Last year we got somewhat stuck with the upgrade of the 3D Dynamic Foam program in Julia (Voro-X) to a more performant 2.0 version. The reason is that there is no CGAL version (yet) for Julia to use as the backbone.
So I decided to explore if a Compute Shader might be an option, because shaders use the full power of GPU's and can significantly increase the speed of simulations.
As such I got in touch with Polish developer Przemyslaw Zaworski to see if it was possible to get the Dynamic Foam model running with a Compute Shader in Unity.

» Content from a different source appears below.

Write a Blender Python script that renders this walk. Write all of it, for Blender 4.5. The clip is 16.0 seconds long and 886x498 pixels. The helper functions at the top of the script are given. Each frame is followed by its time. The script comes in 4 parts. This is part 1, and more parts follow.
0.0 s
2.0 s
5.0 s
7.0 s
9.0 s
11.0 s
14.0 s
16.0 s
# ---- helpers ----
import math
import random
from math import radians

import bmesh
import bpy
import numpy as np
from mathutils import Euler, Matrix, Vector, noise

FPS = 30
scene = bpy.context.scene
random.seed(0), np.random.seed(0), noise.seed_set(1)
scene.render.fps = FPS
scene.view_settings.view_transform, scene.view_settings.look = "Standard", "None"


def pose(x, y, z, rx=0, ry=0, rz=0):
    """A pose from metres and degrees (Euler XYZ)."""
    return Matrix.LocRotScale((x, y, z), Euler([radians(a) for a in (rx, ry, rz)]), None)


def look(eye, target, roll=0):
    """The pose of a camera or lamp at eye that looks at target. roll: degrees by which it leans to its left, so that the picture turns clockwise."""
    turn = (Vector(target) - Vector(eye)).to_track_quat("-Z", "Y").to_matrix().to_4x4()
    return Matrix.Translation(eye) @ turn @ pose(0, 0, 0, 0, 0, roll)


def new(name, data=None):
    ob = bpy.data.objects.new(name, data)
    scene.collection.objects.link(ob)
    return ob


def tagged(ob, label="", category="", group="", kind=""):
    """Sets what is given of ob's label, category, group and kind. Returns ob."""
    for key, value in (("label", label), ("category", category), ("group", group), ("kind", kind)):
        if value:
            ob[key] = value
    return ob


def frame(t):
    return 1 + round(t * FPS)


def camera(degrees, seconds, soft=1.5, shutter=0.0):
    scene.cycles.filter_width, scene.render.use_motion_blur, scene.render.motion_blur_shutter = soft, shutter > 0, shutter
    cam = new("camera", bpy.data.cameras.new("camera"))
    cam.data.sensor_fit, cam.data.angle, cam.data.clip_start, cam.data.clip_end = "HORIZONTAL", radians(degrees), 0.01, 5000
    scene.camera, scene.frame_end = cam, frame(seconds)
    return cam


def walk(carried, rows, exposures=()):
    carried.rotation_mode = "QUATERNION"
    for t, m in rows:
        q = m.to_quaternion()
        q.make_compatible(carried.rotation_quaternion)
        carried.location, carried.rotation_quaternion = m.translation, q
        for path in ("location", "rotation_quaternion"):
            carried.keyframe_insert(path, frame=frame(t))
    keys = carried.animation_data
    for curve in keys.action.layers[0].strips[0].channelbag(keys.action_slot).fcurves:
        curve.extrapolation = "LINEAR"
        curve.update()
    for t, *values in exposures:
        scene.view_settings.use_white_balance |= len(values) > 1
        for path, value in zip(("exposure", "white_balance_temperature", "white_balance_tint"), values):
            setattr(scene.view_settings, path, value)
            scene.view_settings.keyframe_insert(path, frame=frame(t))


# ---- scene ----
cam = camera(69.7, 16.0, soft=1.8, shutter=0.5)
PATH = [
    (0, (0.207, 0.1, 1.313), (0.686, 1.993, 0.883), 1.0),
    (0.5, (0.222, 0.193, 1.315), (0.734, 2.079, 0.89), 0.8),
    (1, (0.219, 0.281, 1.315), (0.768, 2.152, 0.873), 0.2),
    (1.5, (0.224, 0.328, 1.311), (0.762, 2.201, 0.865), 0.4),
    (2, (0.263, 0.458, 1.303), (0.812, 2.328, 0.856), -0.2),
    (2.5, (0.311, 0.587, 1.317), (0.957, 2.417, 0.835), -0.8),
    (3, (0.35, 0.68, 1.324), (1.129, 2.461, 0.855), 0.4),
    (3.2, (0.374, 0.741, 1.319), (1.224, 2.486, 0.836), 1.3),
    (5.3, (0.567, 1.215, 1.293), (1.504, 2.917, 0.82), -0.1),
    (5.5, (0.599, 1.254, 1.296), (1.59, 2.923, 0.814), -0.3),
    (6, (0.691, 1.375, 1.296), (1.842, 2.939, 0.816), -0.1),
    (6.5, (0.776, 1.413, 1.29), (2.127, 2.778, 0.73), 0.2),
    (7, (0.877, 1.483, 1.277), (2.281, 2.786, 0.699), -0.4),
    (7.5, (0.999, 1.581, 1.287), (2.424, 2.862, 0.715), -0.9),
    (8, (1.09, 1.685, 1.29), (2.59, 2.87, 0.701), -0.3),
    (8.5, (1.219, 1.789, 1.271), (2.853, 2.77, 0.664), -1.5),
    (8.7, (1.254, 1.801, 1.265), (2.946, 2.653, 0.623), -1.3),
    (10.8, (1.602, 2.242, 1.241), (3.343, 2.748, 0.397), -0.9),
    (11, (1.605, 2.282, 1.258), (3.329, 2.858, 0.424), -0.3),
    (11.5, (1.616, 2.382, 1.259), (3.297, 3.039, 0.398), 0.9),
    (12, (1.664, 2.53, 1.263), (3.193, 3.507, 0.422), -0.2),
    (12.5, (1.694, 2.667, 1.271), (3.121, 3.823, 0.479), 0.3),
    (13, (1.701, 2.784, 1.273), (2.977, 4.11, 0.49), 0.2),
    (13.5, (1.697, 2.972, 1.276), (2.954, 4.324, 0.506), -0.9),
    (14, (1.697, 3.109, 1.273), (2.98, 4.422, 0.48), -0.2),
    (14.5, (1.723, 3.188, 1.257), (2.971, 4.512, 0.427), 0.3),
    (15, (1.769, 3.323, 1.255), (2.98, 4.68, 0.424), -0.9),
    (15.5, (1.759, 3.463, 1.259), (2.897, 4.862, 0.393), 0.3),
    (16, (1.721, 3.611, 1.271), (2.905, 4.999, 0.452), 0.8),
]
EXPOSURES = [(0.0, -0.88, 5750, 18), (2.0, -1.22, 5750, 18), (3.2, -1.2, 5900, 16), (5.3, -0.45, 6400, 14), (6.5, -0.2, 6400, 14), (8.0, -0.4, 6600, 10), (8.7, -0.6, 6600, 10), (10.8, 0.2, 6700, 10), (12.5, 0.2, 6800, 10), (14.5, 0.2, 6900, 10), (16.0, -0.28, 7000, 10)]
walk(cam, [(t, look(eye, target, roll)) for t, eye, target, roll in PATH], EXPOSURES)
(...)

The result is a *semi* 3D Dual Mesh simulator with a Delaunay Triangles/Tetrahedrons basis out of which a Semi-Voronoi-Mesh is distilled using the Jump Flooding Algorithm (JFA):
https://github.com/przemyslawzaworski/Unity-GPU-Based-Tetrahedralization
It is a *Semi* mesh because the Voronoi mesh is only a pixel/voxel-mesh and not a 'real' mesh made out of a conglomerate of points, edges and faces. As such it cannot be used to setup the interaction model between the two complimentary dual meshes (Delaunay/Voronoi). Perhaps in the future an actual Voronoi mesh can be extrapolated from the semi-Voronoi-mesh.